Go Global or Go Home
Taken from an interview with Lilach Nachum. Lilach Nachum is a professor of international business at Baruch College’s Zicklin School of Business and an internationally recognized expert with more than 20 years of experience writing and speaking about international business issues.
Small businesses are becoming increasingly aware of the world outside the US, and embracing the opportunities it offers to a much greater degree than ever before. This trend got a boost by the financial crisis and its aftermath, but has its origins long before, and represents a long-term trend. This is a welcome phenomenon, as it will certainly make those businesses more successful overall.

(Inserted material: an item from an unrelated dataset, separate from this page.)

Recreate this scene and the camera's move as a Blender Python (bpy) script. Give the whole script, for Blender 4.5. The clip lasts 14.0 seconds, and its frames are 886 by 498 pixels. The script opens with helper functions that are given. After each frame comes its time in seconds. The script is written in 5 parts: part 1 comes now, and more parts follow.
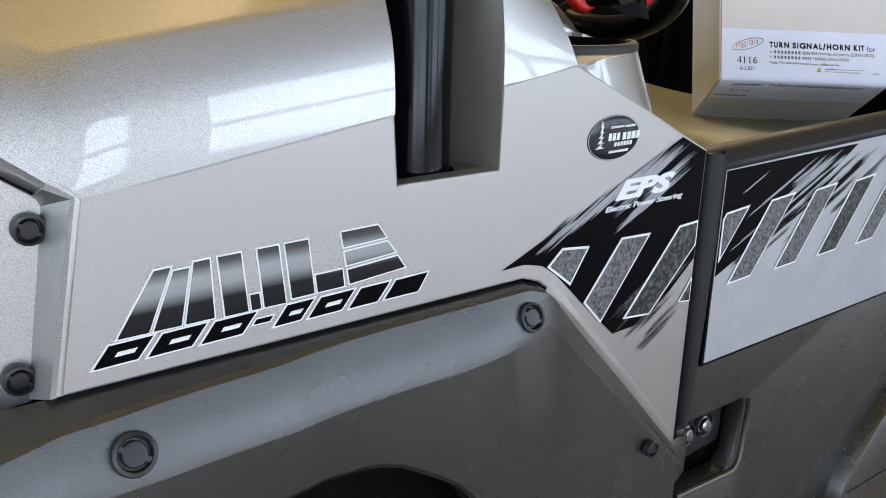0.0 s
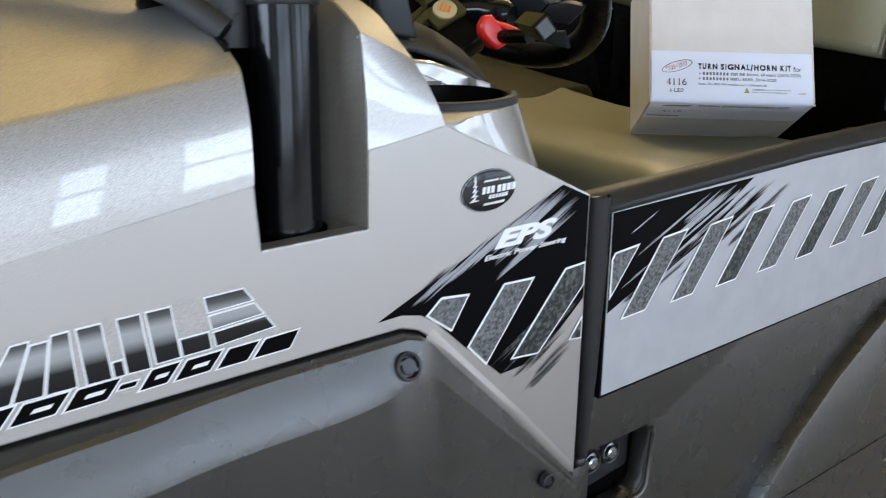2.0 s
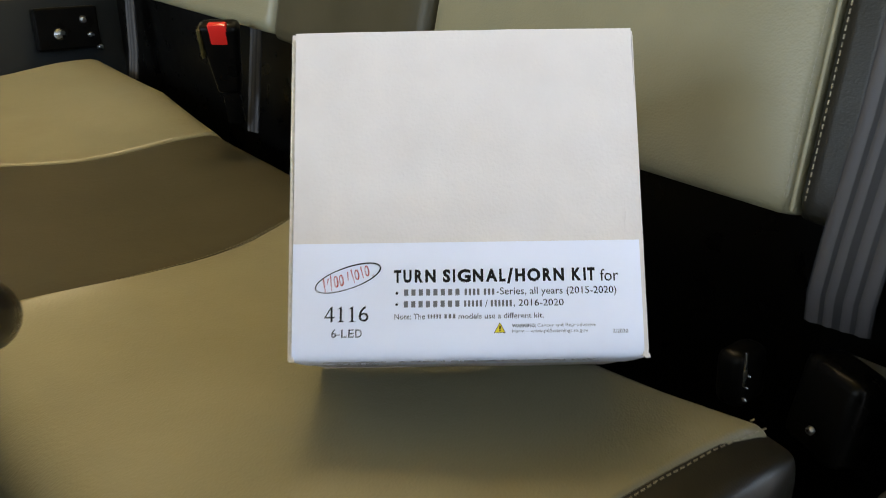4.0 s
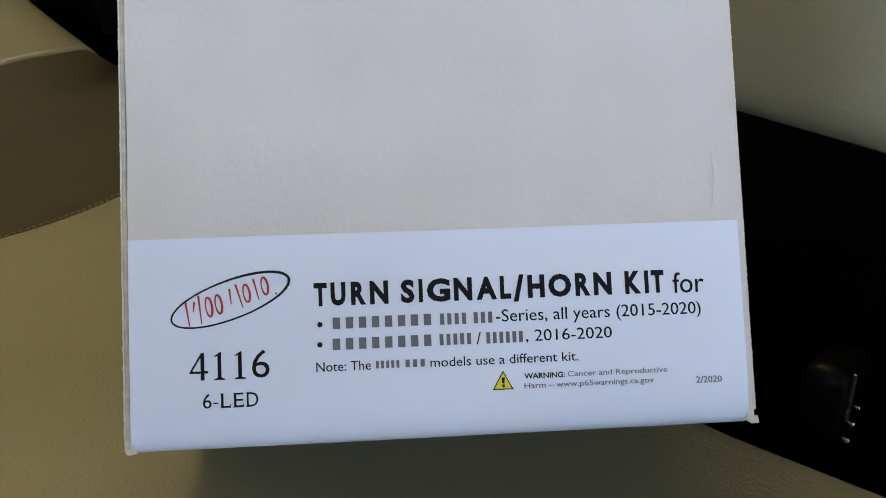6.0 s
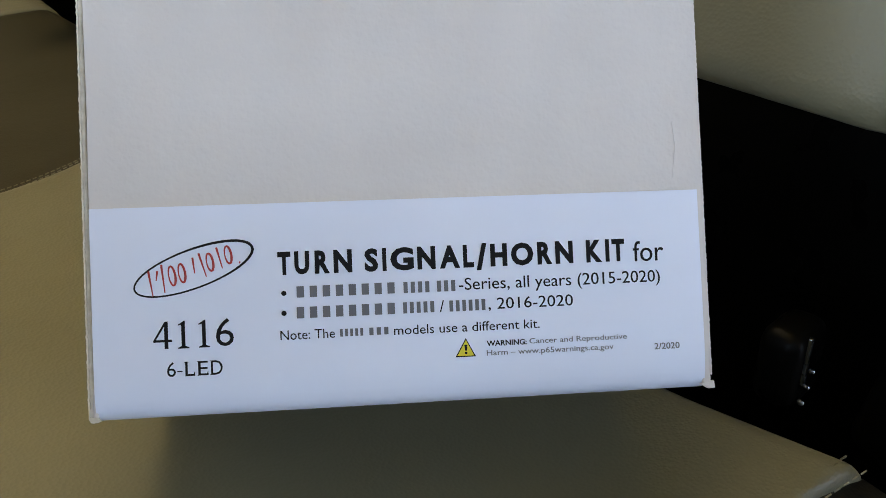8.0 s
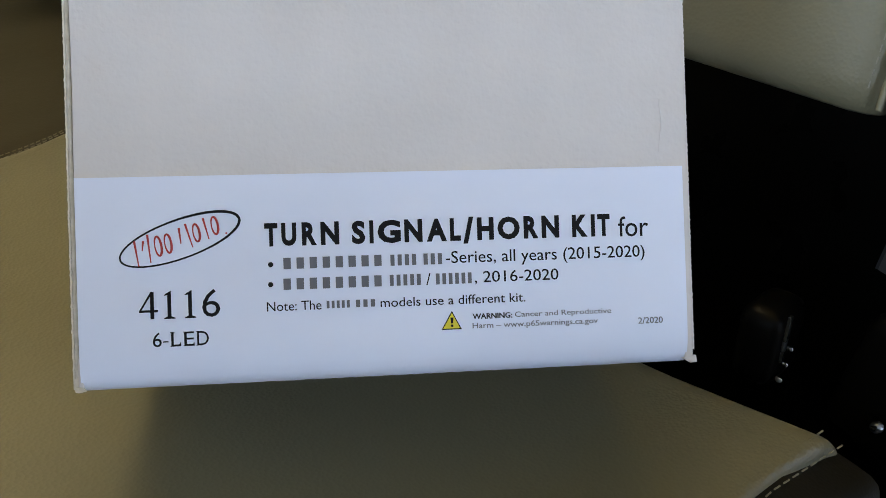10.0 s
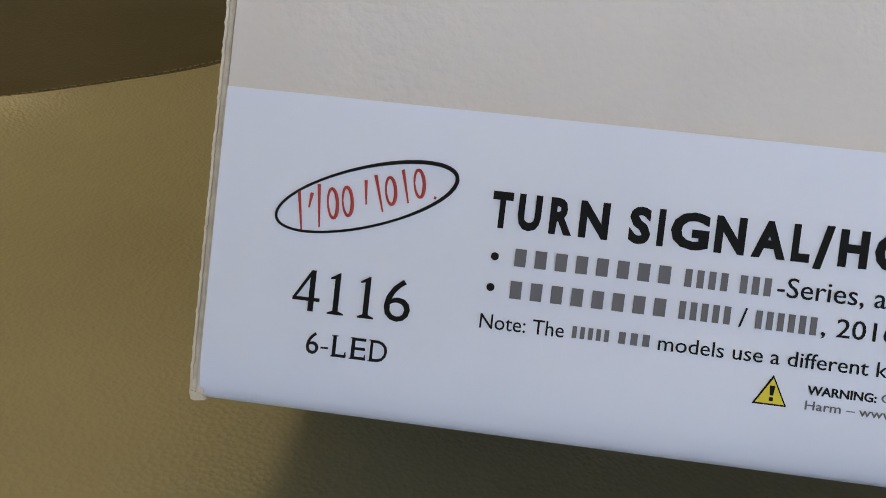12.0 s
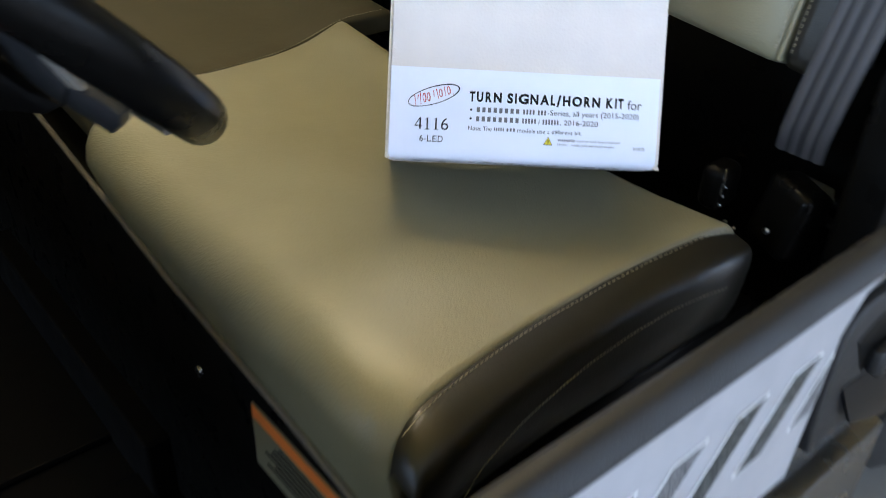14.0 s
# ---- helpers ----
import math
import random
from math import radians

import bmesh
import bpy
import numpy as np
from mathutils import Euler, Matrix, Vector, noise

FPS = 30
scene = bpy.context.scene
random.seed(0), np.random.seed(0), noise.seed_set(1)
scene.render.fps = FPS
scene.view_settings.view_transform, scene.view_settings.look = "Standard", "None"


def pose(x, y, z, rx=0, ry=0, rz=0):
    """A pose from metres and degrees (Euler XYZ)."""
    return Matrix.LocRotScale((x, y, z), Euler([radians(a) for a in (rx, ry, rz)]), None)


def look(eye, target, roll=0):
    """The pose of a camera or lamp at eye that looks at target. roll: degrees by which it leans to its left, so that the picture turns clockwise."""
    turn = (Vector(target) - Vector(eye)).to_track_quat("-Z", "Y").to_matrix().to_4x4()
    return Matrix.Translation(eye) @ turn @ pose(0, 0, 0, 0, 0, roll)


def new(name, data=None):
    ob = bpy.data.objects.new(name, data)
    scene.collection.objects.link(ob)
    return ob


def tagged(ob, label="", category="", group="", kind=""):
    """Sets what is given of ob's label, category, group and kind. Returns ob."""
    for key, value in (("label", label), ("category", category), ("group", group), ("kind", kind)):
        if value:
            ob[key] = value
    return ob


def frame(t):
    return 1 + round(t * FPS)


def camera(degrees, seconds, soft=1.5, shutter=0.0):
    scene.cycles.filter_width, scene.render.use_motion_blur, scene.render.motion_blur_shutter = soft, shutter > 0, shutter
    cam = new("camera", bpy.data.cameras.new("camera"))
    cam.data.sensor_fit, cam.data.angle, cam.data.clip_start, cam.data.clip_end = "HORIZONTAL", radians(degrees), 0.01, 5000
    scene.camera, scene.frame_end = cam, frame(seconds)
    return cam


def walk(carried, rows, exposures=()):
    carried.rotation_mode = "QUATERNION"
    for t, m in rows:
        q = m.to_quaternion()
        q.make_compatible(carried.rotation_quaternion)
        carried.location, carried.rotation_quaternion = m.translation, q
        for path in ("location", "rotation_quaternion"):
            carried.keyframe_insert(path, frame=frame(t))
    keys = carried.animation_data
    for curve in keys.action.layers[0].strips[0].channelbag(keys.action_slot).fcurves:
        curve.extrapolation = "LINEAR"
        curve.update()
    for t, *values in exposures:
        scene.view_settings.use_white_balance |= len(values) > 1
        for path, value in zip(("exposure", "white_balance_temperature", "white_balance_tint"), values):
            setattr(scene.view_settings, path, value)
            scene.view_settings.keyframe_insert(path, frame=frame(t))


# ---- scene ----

# ------------------------------------------------------------------ camera
cam = camera(54.26, 14.0, soft=0.7, shutter=0.25)
PATH = [
    (0, -0.5264, -0.3691, 1.1127, 67.369, -4.127, -35.941),
    (0.5, -0.5274, -0.3721, 1.1140, 67.232, -4.201, -35.635),
    (1, -0.5290, -0.3757, 1.1159, 67.116, -4.247, -35.417),
    (1.5, -0.5305, -0.3944, 1.1269, 67.001, -4.176, -35.888),
    (2, -0.4708, -0.4184, 1.1617, 67.046, -3.307, -36.599),
    (2.5, -0.3596, -0.4207, 1.1837, 67.019, -1.749, -37.491),
    (3, -0.1751, -0.3297, 1.1816, 66.941, -1.336, -38.064),
    (3.3, -0.0535, -0.2588, 1.1886, 67.280, -1.405, -38.433),
    (3.5, 0.0312, -0.2104, 1.1898, 67.396, -1.062, -38.691),
    (3.6, 0.0739, -0.1852, 1.1908, 67.342, -1.353, -38.984),
    (3.9, 0.2019, -0.1041, 1.1842, 67.131, -1.341, -39.360),
    (4, 0.2279, -0.0781, 1.1787, 66.926, -1.438, -39.514),
    (4.2, 0.2714, -0.0304, 1.1715, 66.419, -1.493, -39.942),
    (6.3, 0.3690, 0.1006, 1.1082, 60.718, -2.666, -44.497),
    (6.5, 0.3706, 0.0999, 1.1122, 59.979, -2.816, -44.765),
    (7, 0.3697, 0.0998, 1.1128, 59.067, -3.000, -45.141),
    (7.5, 0.3687, 0.0976, 1.1135, 59.475, -3.052, -45.368),
    (10, 0.3641, 0.0975, 1.1112, 58.299, -4.541, -46.489),
    (10.5, 0.3796, 0.0969, 1.0994, 58.801, -4.695, -44.918),
    (11, 0.3982, 0.1394, 1.0779, 57.747, -4.560, -37.214),
    (11.5, 0.4054, 0.1709, 1.0621, 54.942, -4.753, -32.357),
    (12, 0.4158, 0.1835, 1.0557, 54.623, -4.834, -31.504),
    (12.5, 0.4188, 0.1860, 1.0561, 54.065, -5.399, -30.295),
    (13, 0.4131, 0.1630, 1.0793, 52.582, -5.233, -28.961),
    (13.5, 0.3322, 0.0404, 1.1395, 54.373, -6.487, -30.243),
    (13.7, 0.2654, -0.0333, 1.1925, 53.333, -6.212, -32.657),
    (14, 0.0798, -0.1317, 1.2693, 52.704, -5.682, -39.787),
]
walk(cam, [(t, pose(x, y, z, rx, ry, rz)) for t, x, y, z, rx, ry, rz in PATH],
     [(0.0, 0.44, 6450, 16), (2.5, 0.58, 6400, 14), (3.3, 0.86, 7000, 13), (4.2, 0.40, 6650, 14), (6.5, 0.08, 6200, 15), (10.0, 0.10, 6200, 15), (11.0, 0.02, 6200, 15), (11.5, 0.02, 6750, 16), (12.5, 0.06, 6650, 17), (13.5, 0.12, 6200, 15), (14.0, 0.82, 5800, 15)])

# ------------------------------------------------------------------ light
world = bpy.data.worlds.new("sky")
scene.world = world
world.use_nodes = True
wn = world.node_tree.nodes
wl = world.node_tree.links
sky = wn.new("ShaderNodeTexSky")
sky.sky_type, sky.sun_disc = "NISHITA", False
sky.sun_elevation, sky.sun_rotation = radians(38), radians(200)
wl.new(sky.outputs[0], wn["Background"].inputs[0])
wn["Background"].inputs[1].default_value = 0.025
scene.view_settings.exposure = 0.0


def area_lamp(name, m, sx, sy, power, colour):
    d = bpy.data.lights.new(name, "AREA")
    d.shape, d.size, d.size_y, d.energy, d.color = "RECTANGLE", sx, sy, power, colour
    ob = new(name, d)
    ob.matrix_world = m
    return ob


# The first opening is unseen, added to brighten the flank and nose.
WINDOWS = [(-2.2, -0.45), (-0.14, 0.03), (0.19, 0.95), (1.1, 1.95), (2.1, 3.2), (3.35, 4.45)]      # openings of the shop wall, along x
WIN_Z = (1.12, 2.0)
LOW = (-3.4, 3.4, 0.04, 1.0)      # unseen low band of the same wall, added to brighten the flank
WALL_Y = -1.7
CEIL = 4.2
HANG = 3.0      # height of the hanging tube rows
for a, b in WINDOWS:
    area_lamp("window_light", look(((a + b) / 2, WALL_Y - 0.12, 1.56), ((a + b) / 2, 0.6, 1.5)), b - a, 0.88, 13.2 * (b - a), (0.665, 0.835, 1.0))
area_lamp("window_light", look(((LOW[0] + LOW[1]) / 2, WALL_Y - 0.12, 0.56), ((LOW[0] + LOW[1]) / 2, 0.6, 0.56)), LOW[1] - LOW[0], LOW[3] - LOW[2], 18, (0.86, 0.93, 1.0))
HIGH = (-3.4, 4.4, 2.12, 3.35)      # unseen glowing panels, added so the paint reflects an even grey
area_lamp("high_fill_light", look((0.5, WALL_Y - 0.12, 0.5 * (HIGH[2] + HIGH[3])), (0.5, 0.6, 2.7)), HIGH[1] - HIGH[0], HIGH[3] - HIGH[2], 6.5, (0.82, 0.91, 1.0))
BAY = (-1.0, 2.6, 1.25, 3.2)      # unseen window added ahead of the vehicle to light the backrest, along y and z
area_lamp("window_light", look((-5.12, 0.5 * (BAY[0] + BAY[1]), 0.5 * (BAY[2] + BAY[3])), (0, 0.5 * (BAY[0] + BAY[1]), 0.5 * (BAY[2] + BAY[3]))), BAY[1] - BAY[0], BAY[3] - BAY[2], 205, (0.66, 0.84, 1.0))
# Both upward lamps are unseen, added to brighten the ceiling the paint reflects.
area_lamp("tube_and_fill_light", pose(0.4, -0.86, HANG + 0.08, 180), 6.4, 0.1, 7, (0.84, 0.92, 1.0))
area_lamp("tube_and_fill_light", look((2.1, 1.5, HANG - 0.03), (2.1, 1.4, 0)), 3.4, 0.1, 54, (1.0, 0.82, 0.48))
area_lamp("tube_and_fill_light", pose(1.5, 1.5, HANG + 0.08, 180), 5.0, 0.1, 45, (1.0, 0.82, 0.50))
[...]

The number of countries open to international business today is greater than it has ever been, and so is the heterogeneity among them. This opens up opportunities for business as never before. Expanding globally has become an imperative for all companies, necessary not only in order to succeed globally, but also in order to compete at home. Companies that remain domestic risk losing out even in the US, because they will become weaker relative to their more-global competitors, and will not be able to protect their competitive position even in the US in the face of global competition.
Africa: The New China
Africa is rising, representing big, unexploited opportunities. Nigeria is the most populous country, and Egypt, despite its political situation, has an interesting economy and a rapidly growing population. Africa is a difficult continent to operate in, made up of many fairly small countries, outside of Nigeria and Egypt, with substantial fragmentation and differences. But companies cannot lose out on Africa. In my view, Africa will emerge as the China of the next decade.